Here is what I managed to do based on the replies of this post.

require(raster)
require(rgeos)
r <- raster(nrow=2, ncol=2, xmn=-180, xmx=60, ymn=-30, ymx=90)    
r[] <- c(1,2,4,5)    
r <- stack(r, r*2, r^2)
s <- raster(xmn=-120, xmx=-40, ymn=20, ymx=60, nrow=1, ncol=1)    
s.pl <- as(s, 'SpatialPolygons')    
r.s <- as(r, 'SpatialPolygonsDataFrame')
pi1 <- gIntersection(r.s, s.pl, byid = T)
areas1 <- data.frame(area=sapply(pi1@polygons, FUN=function(x) {slot(x, 'area')}))
row.names(areas1) <- sapply(pi1@polygons, FUN=function(x) {slot(x, 'ID')})

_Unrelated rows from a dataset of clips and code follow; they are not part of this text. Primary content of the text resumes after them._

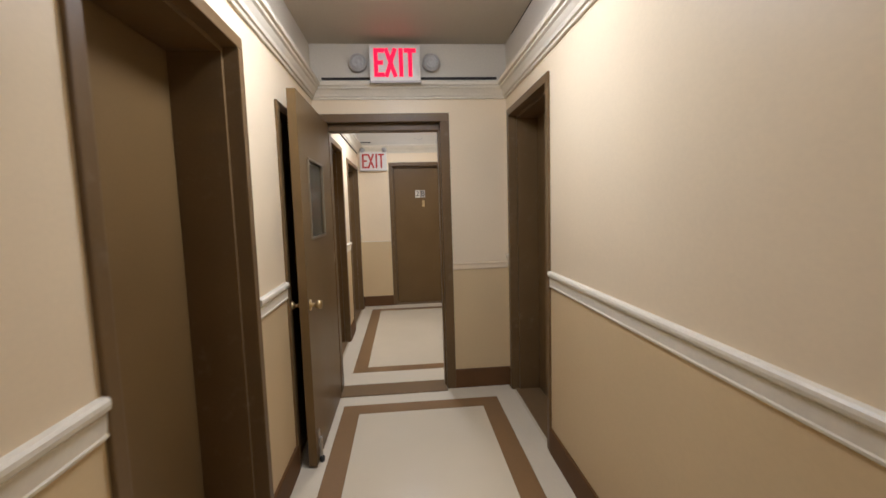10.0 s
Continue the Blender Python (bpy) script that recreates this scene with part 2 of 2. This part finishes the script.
IN = 0.03  # the opening in the wall is this much inside the frame's outer edge
cut = lambda d: [(p + IN, q - IN, HEAD[k] - IN) for k, (p, q) in d.items()]
two_tone = "two-tone painted wall, cream above and tan below the chair rail"
wall("wall_south", "x", XG, XL, -0.30, 0.0, cut(SOUTH), two_tone)
wall("wall_north", "x", XG, XE, W, W + 0.30, cut(NORTH), two_tone)
wall("wall_end", "y", 0.0, W, -0.14, 0.0, [(0.035 + IN, 0.984 - IN, 2.10 - IN)], "painted end wall with a doorway and two-tone paint", 0.945)
wall("wall_east", "y", YL, W + 0.3, XE, XE + 0.30, [(0.35 + IN, 1.408 - IN, 2.035 - IN)], two_tone)
wall("wall_hall_west", "y", -0.3, W + 0.3, XG - 0.25, XG, [(0.43 + IN, 1.381 - IN, 2.068 - IN)], "far wall of the small hall, cream over tan", 0.95)
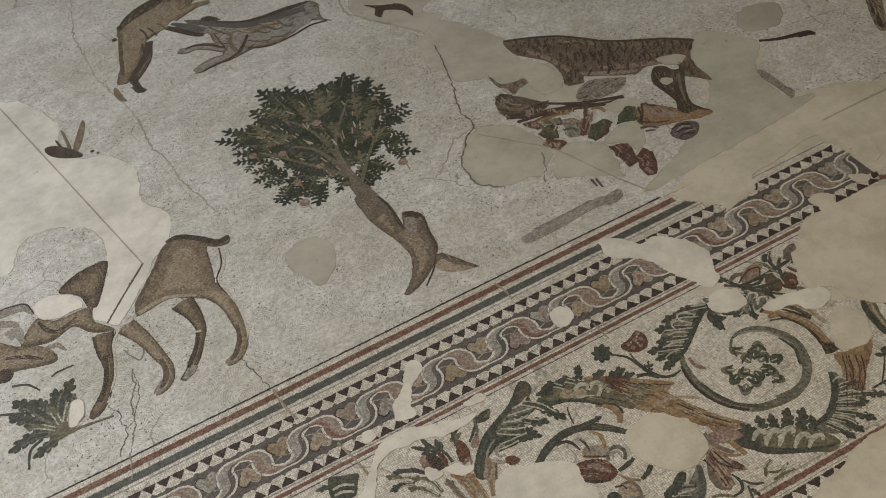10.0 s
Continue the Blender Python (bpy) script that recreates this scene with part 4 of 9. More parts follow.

areas1$Pol.old <- as.numeric(vapply(strsplit(rownames(areas1), " "), `[`, 1, FUN.VALUE=character(1)))
areas1$pol.new <- as.numeric(vapply(strsplit(rownames(areas1), " "), `[`, 2, FUN.VALUE=character(1)))
f <- r.s@data
seqs <- match(areas1$Pol.old, rownames(f))
ar <- cbind(areas1, f[seqs,])
ar[,-(1:3)] <- ar[,-(1:3)]*ar$area
f <- aggregate.data.frame(ar, by=list(ar$pol.new), FUN=sum)
f[,-(1:4)] <- f[,-(1:4)]/f$area  
ar.v <- as.matrix(f[, -c(1:4)])
s2 <- stack(s)
s1 <- setValues(s2, ar.v)

If somebody can suggest nicer and/or faster code, please let me know, cause I don't like my approach very much.